Draghi, qualità fondi comuni insoddisfacente rispetto costi
31 Ottobre 2007
di redazione
Il governatore della Banca d’Italia Mario Draghi, puntando il dito contro le gestioni del risparmio, ha sottolineato che la qualità dei fondi italiani è spesso insoddisfacente rispetto ai costi.
“I fondi comuni aperti – ha detto Draghi nel corso del suo intervento alla Giornata Mondiale del Risparmio – mostrano da tempo un andamento insoddisfacente. Dal 2002 al 2006, mentre il patrimonio dei fondi comuni europei è aumentato del 76%, i fondi collocati in Italia sono cresciuti del 31%, meno della metà”.

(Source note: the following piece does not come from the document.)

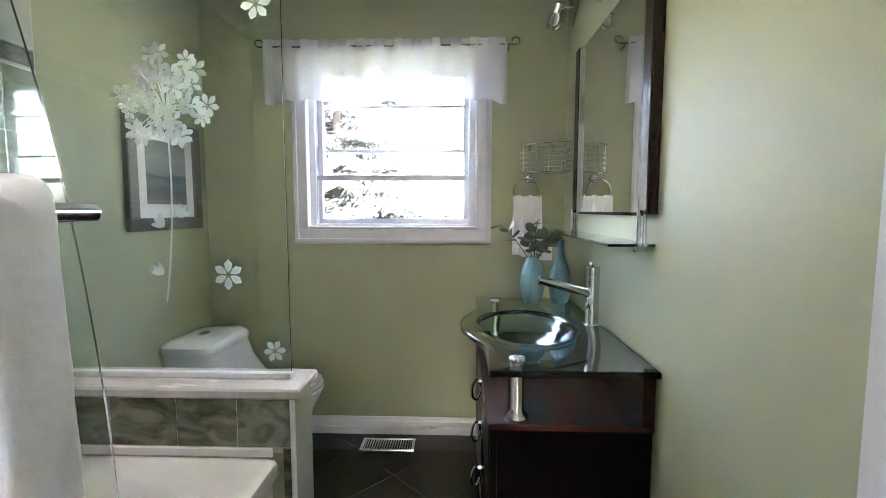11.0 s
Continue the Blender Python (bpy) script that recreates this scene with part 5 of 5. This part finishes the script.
def wire_basket():
    x0, x1, y0, y1, z0, z1 = 2.838, 3.070, 8.165, 8.345, 1.464, 1.612
    t = thing("wire_basket", "small chrome wire basket on the wall above the towel ring", "basket", ((x0 + x1) / 2, y1, z0))
    front = [(x0, y1), (x0, y1 - 0.04), (x0 + 0.065, y1 - 0.11), (x1 - 0.03, y0), (x1, y0 + 0.03), (x1, y1)]
    for z, r in ((z1, 0.0034), (z0 + 0.004, 0.0032)):
        part("rim_wire", tube([(x, y, z) for x, y in front], r, 6, True), CHROME, t)
    for i in range(1, 5):
        z = z0 + (z1 - z0) * i / 5.5
        part("side_wire", tube([(x, y, z) for x, y in front], 0.0021, 5), BRUSHED, t)
    for i in range(12):
        x = x0 + 0.010 + (x1 - x0 - 0.02) * i / 11
        yf = (y1 - 0.04 - 0.07 * (x - x0) / 0.065) if x < x0 + 0.065 else (y1 - 0.11 - 0.07 * (x - x0 - 0.065) / (x1 - x0 - 0.095) if x < x1 - 0.03 else y0 + 0.02)
        part("base_wire", tube([(x, y1, z0 + 0.003), (x, yf, z0 + 0.003)] + ([(x, yf, z1)] if i % 3 == 0 else [(x, yf, z0 + 0.02)]), 0.0021, 5), BRUSHED, t)
    for x in (x0 + 0.05, x1 - 0.05):
        part("hook", boxes((x - 0.006, x + 0.006, y1 - 0.003, BATH_Y1, z1 - 0.03, z1 + 0.004)), CHROME, t)
    return t


wire_basket()
t = thing("wall_outlet", "white wall outlet plate behind the vases", "outlet", (2.985, BATH_Y1, 1.055))
part("plate", boxes((2.950, 3.020, BATH_Y1 - 0.006, BATH_Y1, 0.998, 1.112), bevel=0.002), PLASTIC, t)
for z in (1.031, 1.079):
    part("receptacle", boxes((2.968, 3.002, BATH_Y1 - 0.009, BATH_Y1 - 0.005, z - 0.015, z + 0.015), bevel=0.002), PLASTIC, t)


def valance_rod():
    y, z = 8.288, 2.118
    t = thing("curtain_rod", "thin dark steel valance rod with curled ends", "curtain rod", (2.13, y, z))
    part("rod", tube([(1.475, y, z), (2.790, y, z)], 0.0055, 10), DARK_STEEL, t, "", True)
    for x, s in ((1.475, -1), (2.790, 1)):
        curl = [(x + s * (0.004 + 0.020 * math.sin(a) + 0.006), y, z + 0.020 - 0.020 * math.cos(a) * (1 - a / 14)) for a in [i * 0.35 for i in range(15)]]
        part("curl_finial", tube([(x, y, z)] + curl, 0.0032, 8), DARK_STEEL, t, "", True)
    for x in (1.50, 2.765):
        part("bracket", tube([(x, y, z - 0.004), (x, y + 0.03, z - 0.012), (x, BATH_Y1, z - 0.012)], 0.004, 8), DARK_STEEL, t)
    return t


valance_rod()


def valance():
    x0, x1, z1, z0 = 1.492, 2.755, 2.152, 1.845
    nu, nv = 220, 24
    bm = bmesh.new()
    v = []
    for i in range(nu + 1):
        u = i / nu
        row = []
        for j in range(nv + 1):
            w = j / nv
            end = 1.0 if 0.02 < u < 0.98 else 0.6
            dip = 0.018 * math.exp(-((u - 0.0) / 0.07) ** 2) + 0.022 * math.exp(-((u - 1.0) / 0.06) ** 2)
            scal = 0.0055 * abs(math.sin(34 * u)) + dip
            z = z1 - (z1 - z0 + scal) * w
            amp = 0.006 + 0.013 * w
            y = 8.281 + amp * math.sin(52 * u + 0.6 * math.sin(9 * u)) + 0.006 * math.sin(17 * u + 2 * w) - 0.006 * w
            if w < 0.16:
                y = 8.281 + (y - 8.281) * w / 0.16 * 0.6 + (0.0075 if (int(u * 26) % 2) else -0.0075) * (1 - w / 0.16)
            row.append(bm.verts.new((x0 + (x1 - x0) * u + 0.004 * math.sin(26 * u) * w, y, z)))
        v.append(row)
    for i in range(nu):
        for j in range(nv):
            bm.faces.new((v[i][j], v[i + 1][j], v[i + 1][j + 1], v[i][j + 1]))
    ob = new("valance_curtain", finish(bm, "valance_curtain", SHEER, True))
    tagged(ob, "sheer white voile valance with embroidered sprigs", "curtain")
    for a, b in ((x0, x0 + 0.012), (x1 - 0.012, x1)):
        bm = bmesh.new()
        box(bm, a, b, 8.270, 8.272, z0 - 0.012, z0 + 0.28)
        hem = new("hem", finish(bm, "hem", SHEER))
        hem.parent = ob
    return ob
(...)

“Nel giugno del 2007- ha rilevato -il patrimonio dei fondi di diritto estero ha superato per la prima volta quello dei fondi di diritto italiano. I fondi esteri – ha spiegato – godono di significativi vantaggi fiscali. Sono tassati sul risultato realizzato, anziché sul maturato. E’ un handicap serio, su cui occorre intervenire. Anche se la tassazione che grava sul reddito d’impresa delle società di gestione è altrove molto inferiore a quella italiana”.
Draghi ha anche avvertito che “lo svantaggio fiscale, se contribuisce a spiegare il calo dei fondi di diritto italiano, non basta a dar conto della lentezza dello sviluppo complessivo del mercato. Ha pesato la concorrenza di altri prodotti finanziari, dalle polizze vita ai titoli e prodotti strutturati. Ma l’industria italiana deve riflettere soprattutto sugli elementi che sono sotto il suo diretto controllo. La qualità delle gestioni – ha dichiarato – non di rado è insoddisfacente rispetto ai costi. E l’andamento peggiore ha riguardato i fondi obbligazionari dove le commissioni sono particolarmente pesanti rispetto ai rendimenti”.
Il numero uno di Bankitalia si è comunque dimostrato fiducioso del fatto che l’industria italiana del risparmio gestito possa svolgere un ruolo importante nel mercato europeo, contribuendo alla creazione di valore per i gruppi che ad essa partecipano. “La materia prima- ha affermato – il risparmio nazionale, non manca, e potrà arricchirsi con lo sviluppo della previdenza complementare”.
“Alla fine di agosto- ha precisato il governatore- “il debito degli enti locali per operazioni in derivati verso le banche italiane era circa pari a un miliardo. Ma dal momento che gli enti più grandi ricorrono spesso a intermediari esteri- ha avvertito Draghi -questo valore sicuramente sottostima il fenomeno” .
Il numero uno di Palazzo Koch ha ricordato infine che da tempo la Vigilanza “ha richiamato le banche ad accertare la piena aderenza delle operazioni con gli enti locali alle norme che li regolano, che consentono l’uso di derivati solo a fini di copertura dei rischi, e che permettono l’indebitamento sono per finalità definite”.
L’attività delle banche italiane in derivati, comunque, continua a crescere con l’esposizione (valutata a al valore di mercato) che alla fine di giugno scorso aveva raggiunto 150 miliardi di euro, il 6% dell’esposizione complessiva. “Le controparti di questi contratti – ha specificato il governatore – sono per la maggior parte società finanziarie e operatori esteri; tende però a crescere la quota delle imprese italiane e delle amministrazioni pubbliche”.
La conclusione è dunque che “lo sviluppo di strumenti innovativi è positivo ma richiede un’attenta valutazione dei rischi, in particolare di quelli di controparte”. Draghi ha assicurato che la Banca d’Italia continua a fare il suo dovere e tra la fine del 2005 e l’inizio del 2006 è stata intensificata l’attività di supervisione.
“Abbiamo avviato ispezioni mirate presso gli intermediari più attivi. Nei casi in cui si sono riscontrati comportamenti non in linea con la sana e prudente gestione degli intermediari siamo intervenuti”, ha concluso il governatore.